Treasury centralisation is not a new topic. Corporate treasurers have been centralising processes for the last 20 years, but the techniques that they use continue to evolve. In particular, developments in technology are opening up centralisation techniques to companies which have not previously undertaken a centralisation exercise, writes FX-MM’s Rebecca Brace.
Jeff Diorio, a Managing Director at Treasury Strategies, says that while long-standing treasury management system vendors like SunGard and Wall Street Systems have supported companies in their use of shared service centres and in-house banks for some time, the landscape is continuing to evolve. More recently, new entrants offering software-as-a-service solutions have opened the market up to comp anies which might not have been able to afford this type of technology in the past.

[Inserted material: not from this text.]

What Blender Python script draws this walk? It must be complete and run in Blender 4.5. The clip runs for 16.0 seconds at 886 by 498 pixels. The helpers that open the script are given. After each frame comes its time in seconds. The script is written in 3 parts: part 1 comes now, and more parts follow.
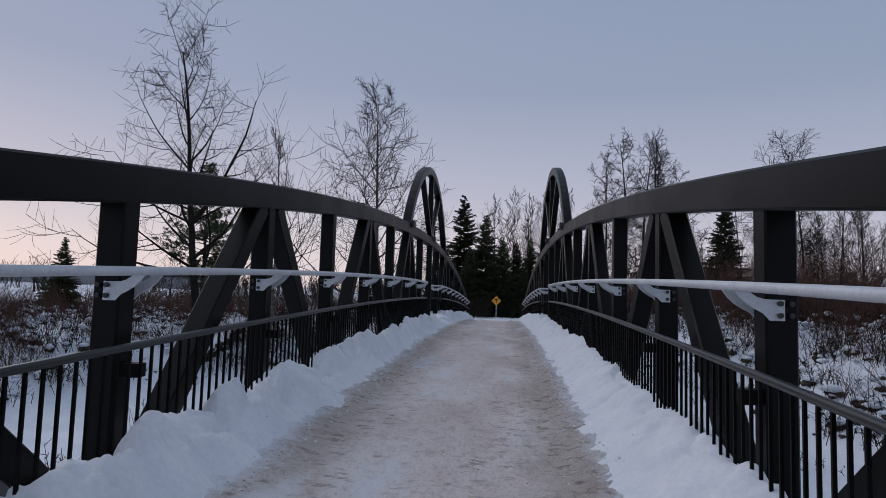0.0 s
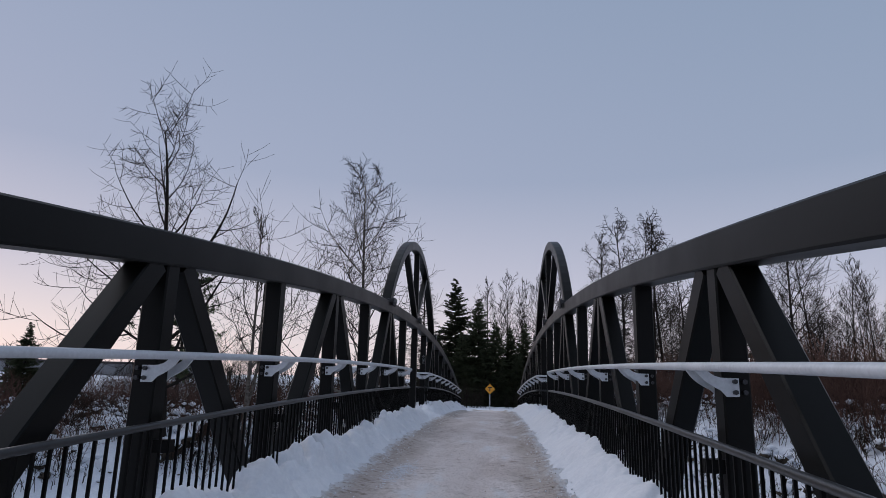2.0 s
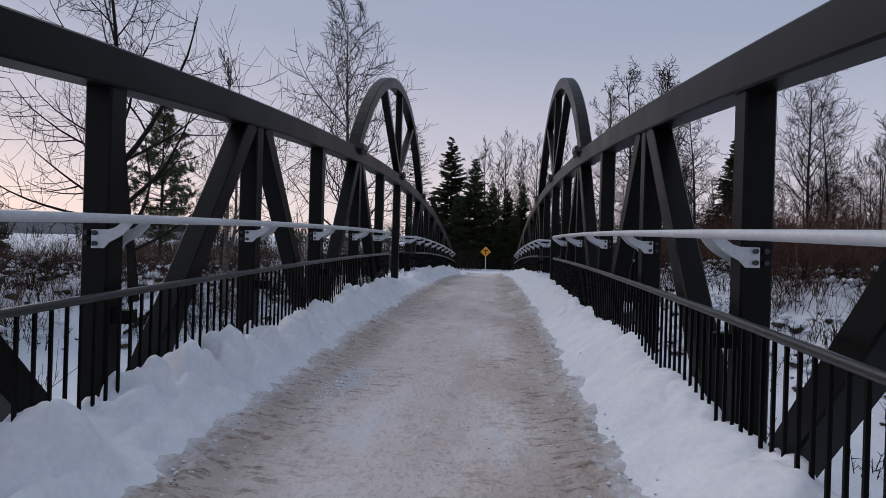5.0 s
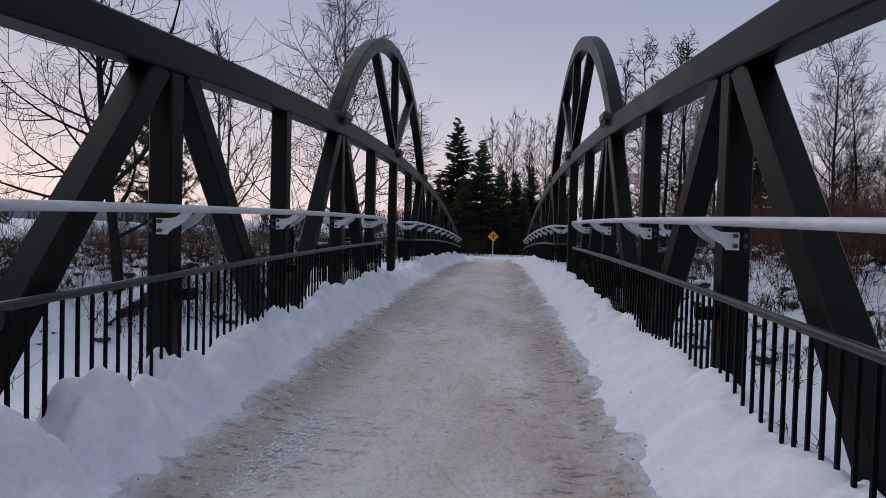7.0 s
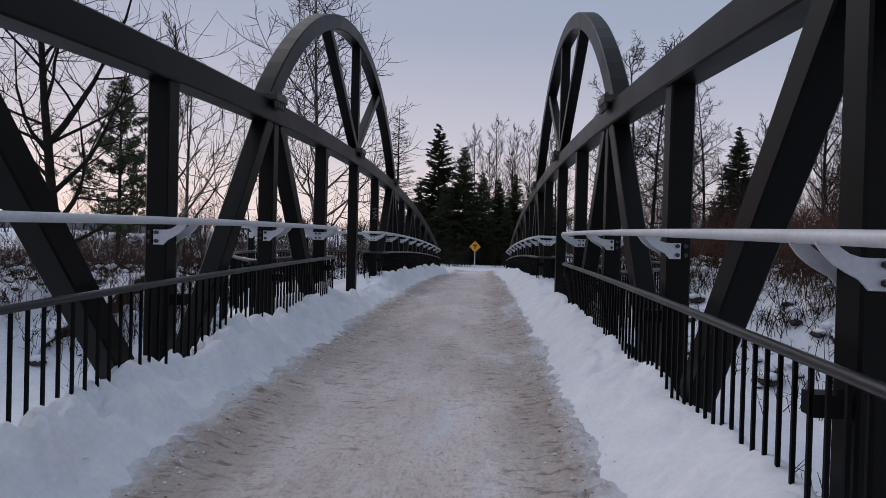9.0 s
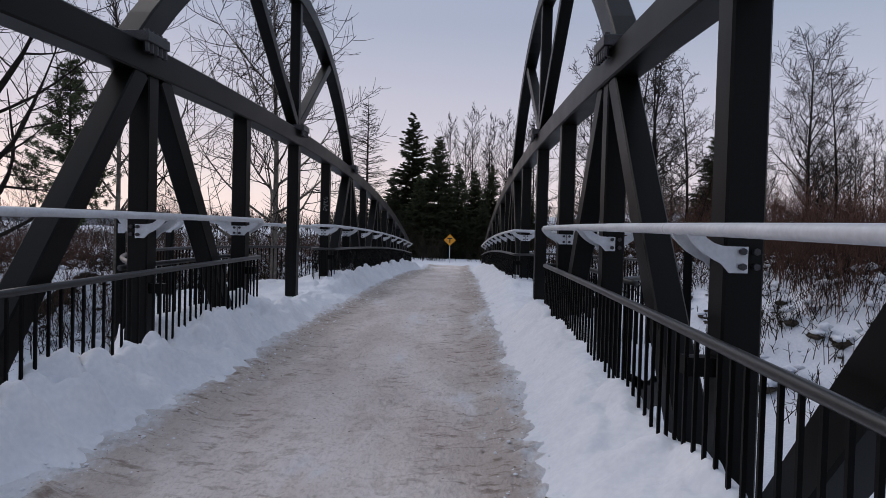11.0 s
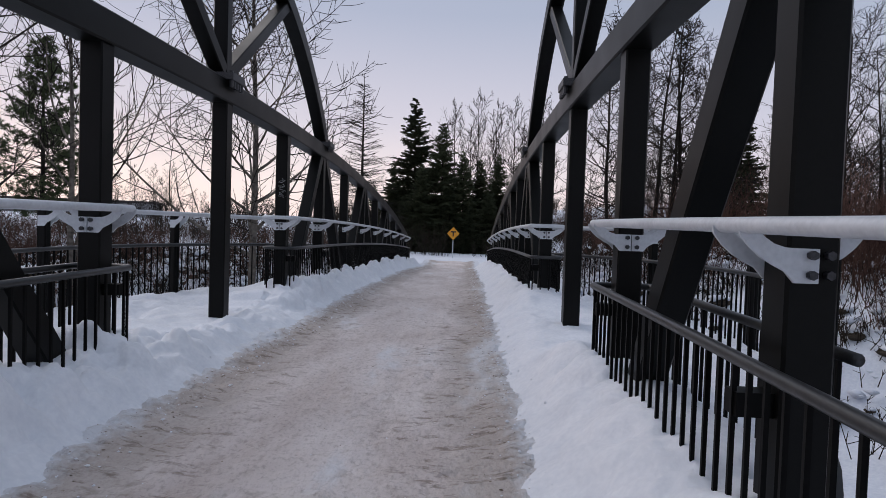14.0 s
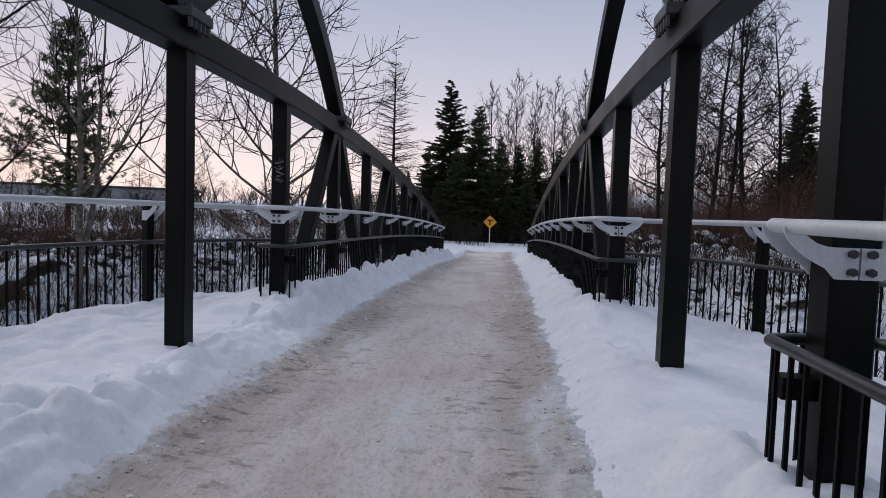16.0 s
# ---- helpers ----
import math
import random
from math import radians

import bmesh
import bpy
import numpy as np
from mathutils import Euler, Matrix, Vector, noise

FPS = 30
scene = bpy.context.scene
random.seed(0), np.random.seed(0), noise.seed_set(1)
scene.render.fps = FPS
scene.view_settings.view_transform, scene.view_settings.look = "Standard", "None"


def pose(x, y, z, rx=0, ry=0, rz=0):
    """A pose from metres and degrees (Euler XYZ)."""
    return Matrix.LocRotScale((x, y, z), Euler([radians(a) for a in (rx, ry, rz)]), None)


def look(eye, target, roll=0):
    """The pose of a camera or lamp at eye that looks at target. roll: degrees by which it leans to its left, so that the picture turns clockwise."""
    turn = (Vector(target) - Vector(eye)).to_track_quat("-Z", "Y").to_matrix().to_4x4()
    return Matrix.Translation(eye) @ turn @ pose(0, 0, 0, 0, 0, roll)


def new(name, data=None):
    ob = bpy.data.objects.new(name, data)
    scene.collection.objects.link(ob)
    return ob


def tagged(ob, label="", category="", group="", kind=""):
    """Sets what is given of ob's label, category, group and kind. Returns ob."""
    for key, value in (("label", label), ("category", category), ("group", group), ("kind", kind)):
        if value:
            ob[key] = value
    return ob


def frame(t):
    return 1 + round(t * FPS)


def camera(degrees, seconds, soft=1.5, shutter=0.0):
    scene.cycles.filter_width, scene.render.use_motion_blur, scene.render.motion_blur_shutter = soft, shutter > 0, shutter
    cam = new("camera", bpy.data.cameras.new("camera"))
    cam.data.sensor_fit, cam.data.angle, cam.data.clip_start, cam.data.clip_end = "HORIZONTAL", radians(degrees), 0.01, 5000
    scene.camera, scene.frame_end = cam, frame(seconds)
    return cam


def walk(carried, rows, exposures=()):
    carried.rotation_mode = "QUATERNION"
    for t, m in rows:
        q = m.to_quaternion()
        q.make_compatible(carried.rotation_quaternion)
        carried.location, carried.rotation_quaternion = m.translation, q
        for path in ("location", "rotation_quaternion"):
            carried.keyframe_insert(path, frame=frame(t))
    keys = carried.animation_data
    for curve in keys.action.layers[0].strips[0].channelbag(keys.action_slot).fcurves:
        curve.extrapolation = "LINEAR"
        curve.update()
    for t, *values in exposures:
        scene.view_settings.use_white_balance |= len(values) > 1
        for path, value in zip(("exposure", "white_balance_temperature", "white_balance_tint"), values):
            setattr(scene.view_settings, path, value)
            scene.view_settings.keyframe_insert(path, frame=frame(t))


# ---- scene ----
cam = camera(71.07, 16.0, 0.4)
# seconds, eye, target, roll; y runs along the bridge, its middle at y = 0, the deck's top there at z = 0
ROWS = [
    (0.0, (0.479, -21.468, 1.014), (0.089, -17.500, 1.338), 1.73),
    (0.5, (0.454, -20.956, 1.022), (0.069, -17.012, 1.569), 1.64),
    (1.0, (0.447, -20.469, 1.053), (0.074, -16.570, 1.862), 1.60),
    (1.5, (0.444, -20.020, 1.061), (0.078, -16.131, 1.920), 1.64),
    (2.0, (0.495, -19.583, 1.065), (0.144, -15.695, 1.936), 1.49),
    (2.5, (0.527, -19.131, 1.112), (0.180, -15.346, 2.356), 1.67),
    (3.0, (0.568, -18.686, 1.108), (0.248, -14.874, 2.278), 1.43),
    (3.5, (0.616, -18.164, 1.141), (0.303, -14.195, 1.528), 1.42),
    (4.0, (0.587, -17.583, 1.178), (0.274, -13.597, 1.291), 1.66),
    (6.5, (0.466, -15.067, 1.240), (0.122, -11.083, 1.124), 1.52),
    (7.0, (0.471, -14.577, 1.285), (0.106, -10.595, 1.176), 1.54),
    (7.5, (0.524, -14.055, 1.301), (0.171, -10.072, 1.200), 1.60),
    (8.0, (0.516, -13.544, 1.305), (0.170, -9.560, 1.221), 1.58),
    (8.5, (0.541, -13.040, 1.341), (0.211, -9.054, 1.266), 1.65),
    (9.0, (0.594, -12.531, 1.354), (0.331, -8.539, 1.307), 1.56),
    (11.5, (0.826, -9.997, 1.414), (0.720, -6.000, 1.312), 1.65),
    (12.0, (0.852, -9.483, 1.405), (0.764, -5.486, 1.295), 1.75),
    (12.5, (0.901, -8.971, 1.415), (0.838, -4.974, 1.292), 1.89),
    (13.0, (0.923, -8.458, 1.448), (0.871, -4.460, 1.320), 1.83),
    (13.5, (0.897, -7.902, 1.474), (0.787, -3.905, 1.344), 1.87),
    (14.0, (0.883, -7.335, 1.465), (0.730, -3.340, 1.324), 1.89),
    (14.5, (0.834, -6.793, 1.463), (0.599, -2.802, 1.315), 1.89),
    (15.0, (0.789, -6.244, 1.473), (0.491, -2.259, 1.306), 1.82),
    (15.5, (0.772, -5.699, 1.494), (0.439, -1.718, 1.293), 1.72),
    (16.0, (0.736, -5.173, 1.537), (0.360, -1.197, 1.305), 1.95),
]
EXPOSURES = [(0.0, -0.25, 6150, 9), (2.5, -0.1, 6220, 9), (3.5, -0.2, 6320, 9.5), (4.0, -0.08, 6400, 10), (9.0, -0.05, 6500, 10), (11.5, 0.1, 6550, 10), (13.0, 0.20, 6620, 10), (16.0, 0.14, 6560, 10)]
walk(cam, [(t, look(eye, target, roll)) for t, eye, target, roll in ROWS], EXPOSURES)
B = -0.00128          # camber of the deck


SKEW = 0.05           # the left side stands this much further on, the right side as much back


def camber(y):
    """Height of the deck's top; beyond the ends the path runs level."""
    return B * min(abs(y), 23.5) ** 2


# ---- world and light ----
world = bpy.data.worlds.new("dusk_sky")
scene.world = world
world.use_nodes = True
wn = world.node_tree.nodes
wl = world.node_tree.links
wn.clear()
w_out = wn.new("ShaderNodeOutputWorld")
w_bg = wn.new("ShaderNodeBackground")
w_tc = wn.new("ShaderNodeTexCoord")
w_sep = wn.new("ShaderNodeSeparateXYZ")
w_sky = wn.new("ShaderNodeTexSky")
w_sky.sky_type, w_sky.sun_disc = "NISHITA", False
w_sky.sun_elevation, w_sky.sun_rotation = radians(1.0), radians(-62)
w_mix = wn.new("ShaderNodeMix")
w_mix.data_type, w_mix.blend_type = "RGBA", "ADD"
w_mix.inputs[0].default_value = 0.03


def sky_ramp(stops):
    r = wn.new("ShaderNodeValToRGB")
    el = r.color_ramp.elements
    el[0].position, el[0].color = stops[0][0], (*stops[0][1], 1)
    el[1].position, el[1].color = stops[-1][0], (*stops[-1][1], 1)
    for at, col in stops[1:-1]:
        el.new(at).color = (*col, 1)
    return r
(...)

But centralisation can bring drawbacks as well as benefits. For one thing, it is important to recognise that centralisation can also reduce the company’s local market knowledge. “There’s a balancing act that we frequently help our clients navigate,” explains Paul LaRock, Principal at Treasury Strategies. “If you have operations in Europe and Asia, and you are centralising into New York, you are going to be dealing with some time zone challenges. You are also going to be pulling back from vendor facing and customer facing positions. So you will need someone to act as the eyes and ears on the ground for treasury to understand the needs of vendors and customers who are far away from the central location.”